Why am I so certain of that? It’s not because these people have low IQs and can’t understand the arguments. It’s because most of the people at high levels of government are sociopaths. They’re susceptible to reasoned argument against a police state to about the same degree that a cat can be convinced he shouldn’t torment a mouse before killing it. People like Obama, Hillary or Cheney – which is to say most people with real power in Washington and every other government – do what they do because it’s their nature. They’re as cold, unemotional and predatory as reptiles, even though they look like people.
You may think I’m kidding or exaggerating for effect. I’m not. It’s been said that power corrupts, and that’s true. But it’s more to the point to say that the corrupt seek power. A good case can be made that anyone who wants to be in a position of power should be precluded from it simply because he wants it. As a purely practical matter, the US would be far better off – assuming a Congress and a Senate are even needed – if their 525 members were randomly selected from a list of taxpayers. But that’s impossible in today’s poisonous environment because it would leave over half the population – those who only receive government largess and don’t pay any income taxes – ineligible.
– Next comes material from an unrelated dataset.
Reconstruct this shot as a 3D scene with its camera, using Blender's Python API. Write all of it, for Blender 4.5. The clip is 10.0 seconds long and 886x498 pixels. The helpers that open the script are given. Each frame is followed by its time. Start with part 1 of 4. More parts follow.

This last fact is a further assurance that the situation in the US is now beyond the point of no return.
There are lots of ways to divide people into two classes: rich/poor, male/female, smart/dumb, etc. But from the perspective of political morality, I’d say the most useful dichotomy may be people who want to control the material world vs. those who want to control other people. The former are scientists, engineers and entrepreneurs; the latter are politicians, bureaucrats and assorted busybodies. Guess which group inevitably – necessarily – gravitate toward government? And I might also add, toward big corporations and the media. Big corporations are political arenas where the prize is economic power, and they’re heavily populated by backslappers and backstabbers. The media specialize in a different type of power, manipulating opinion; one way they do that is by promoting an atmosphere of bad news, threats and general paranoia for which they imply government action is needed. Government, mega-corps and media – they are the triumvirate ruling today’s world.